Aim of the task
Quote, verbatim, all material below, without pictures.

Information shown
....
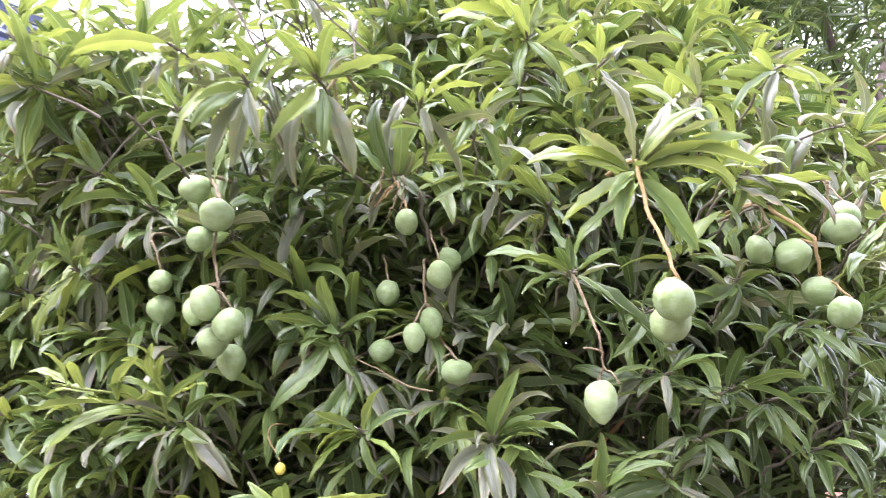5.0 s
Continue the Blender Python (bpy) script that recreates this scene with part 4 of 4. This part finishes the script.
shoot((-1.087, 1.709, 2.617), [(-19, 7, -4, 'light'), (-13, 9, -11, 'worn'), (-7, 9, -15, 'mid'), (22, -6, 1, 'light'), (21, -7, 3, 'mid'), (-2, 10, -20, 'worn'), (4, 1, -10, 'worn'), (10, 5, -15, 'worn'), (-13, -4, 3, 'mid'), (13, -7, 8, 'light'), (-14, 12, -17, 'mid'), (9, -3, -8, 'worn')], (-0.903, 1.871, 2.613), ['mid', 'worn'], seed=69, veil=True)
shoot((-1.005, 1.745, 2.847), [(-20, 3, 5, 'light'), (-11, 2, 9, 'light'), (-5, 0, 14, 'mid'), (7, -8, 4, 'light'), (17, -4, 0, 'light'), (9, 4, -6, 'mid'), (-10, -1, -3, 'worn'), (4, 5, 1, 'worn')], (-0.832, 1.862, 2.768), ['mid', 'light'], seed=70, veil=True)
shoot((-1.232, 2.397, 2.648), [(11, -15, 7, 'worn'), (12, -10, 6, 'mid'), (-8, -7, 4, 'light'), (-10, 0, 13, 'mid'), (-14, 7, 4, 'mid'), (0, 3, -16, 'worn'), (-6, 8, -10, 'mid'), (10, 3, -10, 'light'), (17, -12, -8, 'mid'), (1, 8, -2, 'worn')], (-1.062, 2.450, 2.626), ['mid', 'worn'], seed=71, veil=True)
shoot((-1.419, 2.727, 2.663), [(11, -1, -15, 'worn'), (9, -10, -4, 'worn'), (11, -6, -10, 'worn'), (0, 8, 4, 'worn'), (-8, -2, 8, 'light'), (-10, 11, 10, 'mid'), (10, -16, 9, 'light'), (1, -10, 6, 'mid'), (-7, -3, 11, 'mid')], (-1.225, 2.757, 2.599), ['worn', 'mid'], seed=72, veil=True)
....
Output for this exercise
5.0 s
Continue the Blender Python (bpy) script that recreates this scene with part 4 of 4. This part finishes the script.
shoot((-1.087, 1.709, 2.617), [(-19, 7, -4, 'light'), (-13, 9, -11, 'worn'), (-7, 9, -15, 'mid'), (22, -6, 1, 'light'), (21, -7, 3, 'mid'), (-2, 10, -20, 'worn'), (4, 1, -10, 'worn'), (10, 5, -15, 'worn'), (-13, -4, 3, 'mid'), (13, -7, 8, 'light'), (-14, 12, -17, 'mid'), (9, -3, -8, 'worn')], (-0.903, 1.871, 2.613), ['mid', 'worn'], seed=69, veil=True)
shoot((-1.005, 1.745, 2.847), [(-20, 3, 5, 'light'), (-11, 2, 9, 'light'), (-5, 0, 14, 'mid'), (7, -8, 4, 'light'), (17, -4, 0, 'light'), (9, 4, -6, 'mid'), (-10, -1, -3, 'worn'), (4, 5, 1, 'worn')], (-0.832, 1.862, 2.768), ['mid', 'light'], seed=70, veil=True)
shoot((-1.232, 2.397, 2.648), [(11, -15, 7, 'worn'), (12, -10, 6, 'mid'), (-8, -7, 4, 'light'), (-10, 0, 13, 'mid'), (-14, 7, 4, 'mid'), (0, 3, -16, 'worn'), (-6, 8, -10, 'mid'), (10, 3, -10, 'light'), (17, -12, -8, 'mid'), (1, 8, -2, 'worn')], (-1.062, 2.450, 2.626), ['mid', 'worn'], seed=71, veil=True)
shoot((-1.419, 2.727, 2.663), [(11, -1, -15, 'worn'), (9, -10, -4, 'worn'), (11, -6, -10, 'worn'), (0, 8, 4, 'worn'), (-8, -2, 8, 'light'), (-10, 11, 10, 'mid'), (10, -16, 9, 'light'), (1, -10, 6, 'mid'), (-7, -3, 11, 'mid')], (-1.225, 2.757, 2.599), ['worn', 'mid'], seed=72, veil=True)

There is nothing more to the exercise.